Simeon Hart, Campaigning to be the first Deaf BSL using MP

Standing for election representing the Green Party, the Commons needs better Deaf awareness.  Simeon is only the second Deaf BSL user to be a Parliamentary candidate and the only one standing this time around. For those of you who tuned into BDA’s General Election Question Time a few days ago, you will know that Simeon is a Green Party candidate. With a keen interest in politics since his mid-teens, Simeon found there were many barriers to Deaf people entering the political arena. 

Finding a way to gain entry, Simeon has previously put himself forward for election in the local elections in Liverpool Central in 2012 and in Princes Park in 2013. On both occasions, he missed out to the Labour candidate but with a significantly improved number of votes. Standing in this year’s General Election is down to the guiding role of David Buxton from the BDA. 

“We were discussing the BDA's General Election Question Time,” Simeon explained, “and David asked me why I wasn’t going to stand for election for the Green Party. Having joined the Green Party in 2008 and campaigned on their behalf before, I gave his comments some thought and contacted the Green Party to see if there were any vacancies within constituencies where I could stand.” “I was given the list of vacancies in the North West and then I emailed to some of those constituencies to see if they were willing to have me to stand for them. 

Oldham West and Royton was the first to contact me and asked me to apply. Since then we have communicated well and last Tuesday after hustings and votes, I was told that they were in favour of me standing as a parliamentary candidate.”

[SOURCE unincluded due to ATR's policy on biased advertising].

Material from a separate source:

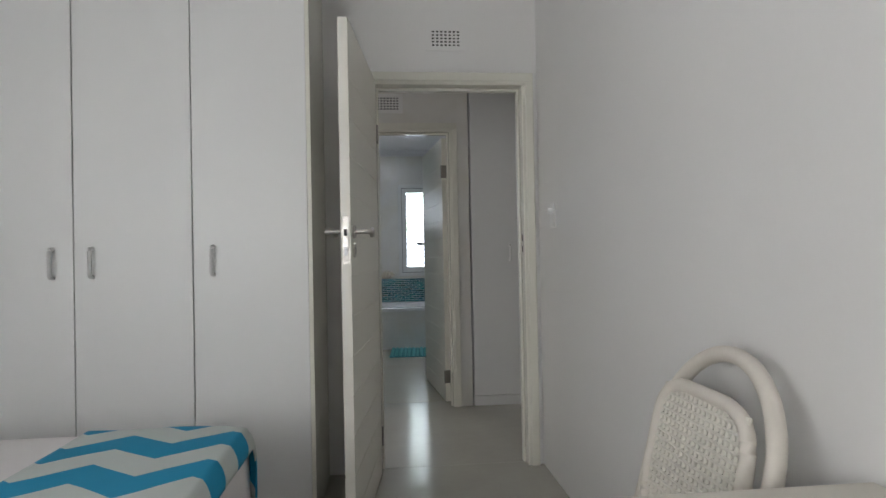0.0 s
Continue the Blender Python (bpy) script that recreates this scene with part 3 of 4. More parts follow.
# ---- shower glass, rail, niche, fittings ----
g = thing("shower_screen", -0.118, 6.53, 0.0, "clear green-tinted glass shower screen", "shower screen", turn=-2.9)
part("glass_panel", box(-0.005, 0.005, -1.915, 0.0, 0.012, 2.148, 0.0008, 1), M_GLASS, g, world_space=False)
part("wall_channel", box(-0.010, 0.010, -1.9255, -1.9155, 0.012, 2.148, 0.002), M_CHROME, g, world_space=False)
part("floor_clamp", box(-0.017, 0.017, -0.055, -0.012, 0.0, 0.055, 0.004), M_CHROME, g, "chrome floor clamp", world_space=False)
part("rail_clamp", box(-0.020, 0.019, -0.042, -0.010, 2.106, 2.172, 0.005), M_CHROME, g, "chrome rail clamp", world_space=False)
part("brace_rail", tube([(-0.136, 6.504, 2.142), (RX0 + 0.012, 6.61, 2.134)], 0.0095, 14), M_CHROME, g, "chrome brace rail", smooth=True)
part("wall_flange", lathe([(0, 0), (0.022, 0), (0.022, 0.012), (0, 0.012)], 24, m=pose(RX0 + 0.013, 6.61, 2.134, 0, -90, 0)), M_CHROME, g)

h = thing("towel_ring", RX0, 6.98, 1.10, "chrome towel ring on the shower wall", "towel ring")
part("mount", box(RX0 + 0.0005, RX0 + 0.045, 6.90, 6.945, 1.105, 1.135, 0.005), M_CHROME, h)
part("ring", tube([(RX0 + 0.04, 6.93, 1.125), (RX0 + 0.045, 7.10, 1.125), (RX0 + 0.046, 7.115, 1.09)] + [(RX0 + 0.046, 7.00 + 0.115 * math.cos(a), 1.085 - 0.08 * math.sin(a)) for a in [i * math.pi / 14 for i in range(1, 14)]] + [(RX0 + 0.046, 6.885, 1.085)], 0.0045, 10), M_CHROME, h, smooth=True)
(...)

We are less interested in the formats deaf use and more interested in if that format limits the prospective MP from promoting access for all via lack of experience.  From reading the article there is no description of which policies/people he is for or against.  Of course, he ISN'T the first deaf person Parliament, that goes to Jack Ashley a CI using deaf person who drew no distinctions with regards to what deaf or HoH formats are used.